--- Input material ---
+ + + + + + +
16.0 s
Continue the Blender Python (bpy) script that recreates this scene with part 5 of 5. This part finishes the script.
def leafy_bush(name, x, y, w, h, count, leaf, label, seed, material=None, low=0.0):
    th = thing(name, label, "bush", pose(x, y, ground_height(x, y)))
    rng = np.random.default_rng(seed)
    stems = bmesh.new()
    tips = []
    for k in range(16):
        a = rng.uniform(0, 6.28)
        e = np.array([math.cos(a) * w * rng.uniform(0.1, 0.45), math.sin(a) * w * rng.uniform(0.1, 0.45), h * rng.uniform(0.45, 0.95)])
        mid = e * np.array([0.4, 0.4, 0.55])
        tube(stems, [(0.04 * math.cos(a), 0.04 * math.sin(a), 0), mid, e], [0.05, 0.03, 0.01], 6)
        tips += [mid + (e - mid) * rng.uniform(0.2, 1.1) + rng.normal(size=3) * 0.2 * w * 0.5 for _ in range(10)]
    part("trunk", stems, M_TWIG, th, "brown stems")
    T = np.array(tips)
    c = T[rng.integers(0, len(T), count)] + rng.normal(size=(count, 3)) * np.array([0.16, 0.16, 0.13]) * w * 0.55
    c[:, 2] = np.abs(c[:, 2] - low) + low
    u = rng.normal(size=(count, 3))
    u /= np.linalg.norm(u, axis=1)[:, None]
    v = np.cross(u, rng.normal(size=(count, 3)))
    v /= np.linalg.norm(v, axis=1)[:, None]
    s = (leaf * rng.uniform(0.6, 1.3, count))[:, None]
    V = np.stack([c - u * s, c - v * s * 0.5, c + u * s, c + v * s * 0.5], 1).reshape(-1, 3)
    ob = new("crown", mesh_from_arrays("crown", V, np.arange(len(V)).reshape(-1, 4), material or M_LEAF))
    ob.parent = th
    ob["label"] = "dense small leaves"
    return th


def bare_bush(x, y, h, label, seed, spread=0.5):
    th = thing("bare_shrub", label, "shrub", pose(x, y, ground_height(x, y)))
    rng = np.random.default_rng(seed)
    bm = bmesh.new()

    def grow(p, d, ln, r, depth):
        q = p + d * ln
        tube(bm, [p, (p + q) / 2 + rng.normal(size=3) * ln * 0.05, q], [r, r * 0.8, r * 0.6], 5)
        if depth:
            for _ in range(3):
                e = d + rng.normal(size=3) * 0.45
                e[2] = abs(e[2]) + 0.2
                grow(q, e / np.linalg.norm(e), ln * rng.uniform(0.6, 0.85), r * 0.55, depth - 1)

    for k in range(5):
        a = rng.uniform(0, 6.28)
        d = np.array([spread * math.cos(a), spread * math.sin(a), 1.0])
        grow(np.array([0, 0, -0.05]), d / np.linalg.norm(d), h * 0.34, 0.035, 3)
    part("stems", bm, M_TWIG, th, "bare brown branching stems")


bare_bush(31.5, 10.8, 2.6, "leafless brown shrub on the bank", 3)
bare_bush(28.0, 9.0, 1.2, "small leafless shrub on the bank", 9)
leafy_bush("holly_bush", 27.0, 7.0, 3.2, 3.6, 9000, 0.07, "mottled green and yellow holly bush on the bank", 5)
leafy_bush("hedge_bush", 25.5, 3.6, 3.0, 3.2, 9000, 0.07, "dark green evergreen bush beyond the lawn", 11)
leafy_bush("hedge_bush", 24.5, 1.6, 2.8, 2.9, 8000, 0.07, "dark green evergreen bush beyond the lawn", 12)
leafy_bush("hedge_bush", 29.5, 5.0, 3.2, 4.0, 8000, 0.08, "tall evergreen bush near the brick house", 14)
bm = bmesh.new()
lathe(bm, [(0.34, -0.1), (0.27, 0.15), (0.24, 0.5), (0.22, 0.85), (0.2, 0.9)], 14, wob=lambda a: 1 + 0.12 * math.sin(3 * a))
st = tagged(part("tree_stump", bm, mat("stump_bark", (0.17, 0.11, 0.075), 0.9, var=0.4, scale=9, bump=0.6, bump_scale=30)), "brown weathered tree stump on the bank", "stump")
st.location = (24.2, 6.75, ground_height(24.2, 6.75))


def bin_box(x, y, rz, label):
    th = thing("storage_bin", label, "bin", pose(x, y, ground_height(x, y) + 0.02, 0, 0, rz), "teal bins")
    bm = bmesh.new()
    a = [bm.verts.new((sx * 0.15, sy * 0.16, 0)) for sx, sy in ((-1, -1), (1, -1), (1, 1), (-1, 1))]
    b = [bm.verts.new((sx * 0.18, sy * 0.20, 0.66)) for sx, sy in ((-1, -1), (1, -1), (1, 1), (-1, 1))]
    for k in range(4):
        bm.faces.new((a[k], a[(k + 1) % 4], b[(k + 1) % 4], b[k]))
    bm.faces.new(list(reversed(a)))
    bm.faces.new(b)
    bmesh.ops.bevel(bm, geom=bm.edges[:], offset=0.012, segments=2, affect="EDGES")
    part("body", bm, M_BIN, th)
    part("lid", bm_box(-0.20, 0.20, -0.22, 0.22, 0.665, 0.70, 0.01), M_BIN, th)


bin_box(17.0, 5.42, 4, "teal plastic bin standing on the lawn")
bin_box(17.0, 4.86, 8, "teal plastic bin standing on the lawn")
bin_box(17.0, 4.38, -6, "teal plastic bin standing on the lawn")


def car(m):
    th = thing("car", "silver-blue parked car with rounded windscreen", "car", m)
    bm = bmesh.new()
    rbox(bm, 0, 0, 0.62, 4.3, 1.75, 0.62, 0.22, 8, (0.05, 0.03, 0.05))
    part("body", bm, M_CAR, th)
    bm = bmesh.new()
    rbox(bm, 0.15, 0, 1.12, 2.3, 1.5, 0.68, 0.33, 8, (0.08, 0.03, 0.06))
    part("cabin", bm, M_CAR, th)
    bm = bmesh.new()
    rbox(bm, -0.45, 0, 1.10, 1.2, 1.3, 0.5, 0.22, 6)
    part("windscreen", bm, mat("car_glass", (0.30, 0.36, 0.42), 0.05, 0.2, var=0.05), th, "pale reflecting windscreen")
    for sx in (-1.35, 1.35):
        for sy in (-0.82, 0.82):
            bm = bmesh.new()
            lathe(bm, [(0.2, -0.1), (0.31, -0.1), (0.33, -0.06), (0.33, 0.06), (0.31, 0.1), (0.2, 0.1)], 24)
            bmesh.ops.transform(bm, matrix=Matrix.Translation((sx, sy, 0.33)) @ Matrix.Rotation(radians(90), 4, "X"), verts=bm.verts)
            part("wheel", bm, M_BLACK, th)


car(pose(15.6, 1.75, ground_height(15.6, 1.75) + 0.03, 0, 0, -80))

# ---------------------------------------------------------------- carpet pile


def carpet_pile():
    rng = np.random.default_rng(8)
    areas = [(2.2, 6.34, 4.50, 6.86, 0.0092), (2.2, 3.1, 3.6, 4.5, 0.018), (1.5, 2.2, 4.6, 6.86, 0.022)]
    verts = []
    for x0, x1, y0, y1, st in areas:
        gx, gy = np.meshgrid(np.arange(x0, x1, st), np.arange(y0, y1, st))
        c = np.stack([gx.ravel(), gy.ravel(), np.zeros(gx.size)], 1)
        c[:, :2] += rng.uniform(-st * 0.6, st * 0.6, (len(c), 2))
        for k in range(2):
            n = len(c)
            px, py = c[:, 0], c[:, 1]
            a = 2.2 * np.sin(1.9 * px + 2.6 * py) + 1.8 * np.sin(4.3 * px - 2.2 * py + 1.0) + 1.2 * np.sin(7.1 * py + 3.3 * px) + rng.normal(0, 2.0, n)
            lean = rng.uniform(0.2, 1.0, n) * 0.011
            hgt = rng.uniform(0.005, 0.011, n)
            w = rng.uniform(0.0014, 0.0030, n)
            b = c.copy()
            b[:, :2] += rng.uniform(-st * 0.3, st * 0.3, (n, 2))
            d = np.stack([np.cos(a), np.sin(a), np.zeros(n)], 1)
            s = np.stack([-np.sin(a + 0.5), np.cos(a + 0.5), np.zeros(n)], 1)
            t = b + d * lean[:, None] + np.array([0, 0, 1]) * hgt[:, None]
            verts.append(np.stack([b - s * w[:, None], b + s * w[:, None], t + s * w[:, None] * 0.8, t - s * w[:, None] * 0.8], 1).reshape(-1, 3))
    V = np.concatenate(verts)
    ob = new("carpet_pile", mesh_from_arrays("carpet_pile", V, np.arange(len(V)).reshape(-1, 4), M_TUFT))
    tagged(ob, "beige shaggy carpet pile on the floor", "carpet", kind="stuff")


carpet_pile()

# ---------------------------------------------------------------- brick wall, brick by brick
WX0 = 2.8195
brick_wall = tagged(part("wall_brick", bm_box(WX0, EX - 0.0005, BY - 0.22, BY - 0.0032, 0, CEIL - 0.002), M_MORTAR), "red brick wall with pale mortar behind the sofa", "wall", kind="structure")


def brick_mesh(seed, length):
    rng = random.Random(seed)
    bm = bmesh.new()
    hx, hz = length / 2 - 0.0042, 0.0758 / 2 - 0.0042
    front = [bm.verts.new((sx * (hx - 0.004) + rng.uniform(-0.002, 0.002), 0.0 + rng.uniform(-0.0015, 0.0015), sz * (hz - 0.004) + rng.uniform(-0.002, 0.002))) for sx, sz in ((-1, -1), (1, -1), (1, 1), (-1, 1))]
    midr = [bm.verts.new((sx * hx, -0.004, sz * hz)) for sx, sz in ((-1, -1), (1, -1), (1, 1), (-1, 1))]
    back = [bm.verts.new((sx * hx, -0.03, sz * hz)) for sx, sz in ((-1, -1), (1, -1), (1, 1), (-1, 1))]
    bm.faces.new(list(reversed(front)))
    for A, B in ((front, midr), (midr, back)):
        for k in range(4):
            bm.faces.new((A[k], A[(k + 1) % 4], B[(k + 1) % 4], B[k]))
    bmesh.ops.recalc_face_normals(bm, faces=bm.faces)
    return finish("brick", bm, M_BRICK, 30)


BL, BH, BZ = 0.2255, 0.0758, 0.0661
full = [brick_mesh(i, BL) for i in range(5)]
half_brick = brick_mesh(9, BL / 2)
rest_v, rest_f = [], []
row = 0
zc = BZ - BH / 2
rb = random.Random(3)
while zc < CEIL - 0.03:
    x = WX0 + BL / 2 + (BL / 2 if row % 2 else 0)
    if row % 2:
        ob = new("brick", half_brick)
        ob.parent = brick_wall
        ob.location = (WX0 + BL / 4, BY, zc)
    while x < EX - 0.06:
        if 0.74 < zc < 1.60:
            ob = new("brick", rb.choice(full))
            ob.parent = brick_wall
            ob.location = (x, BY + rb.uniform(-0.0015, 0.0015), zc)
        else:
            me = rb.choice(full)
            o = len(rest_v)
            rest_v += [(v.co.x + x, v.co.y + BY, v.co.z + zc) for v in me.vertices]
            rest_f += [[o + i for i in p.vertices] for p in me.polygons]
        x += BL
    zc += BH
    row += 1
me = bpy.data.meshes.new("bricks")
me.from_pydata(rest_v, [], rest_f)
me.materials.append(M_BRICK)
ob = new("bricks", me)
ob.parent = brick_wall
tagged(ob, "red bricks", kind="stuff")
+ + + + + + +
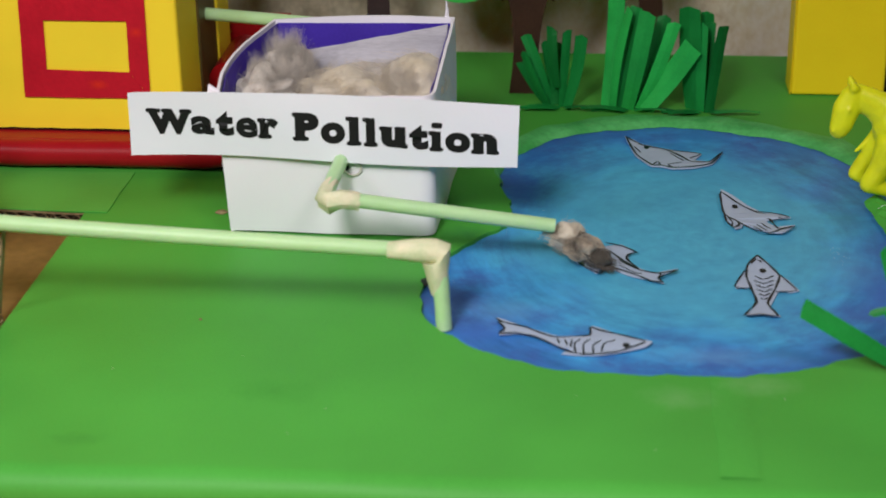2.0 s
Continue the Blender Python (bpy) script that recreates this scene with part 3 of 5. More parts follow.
+ + + + + + +
--- Description of the task ---
Return only the number of lines in the data that contain "scene".

--- Result below ---
2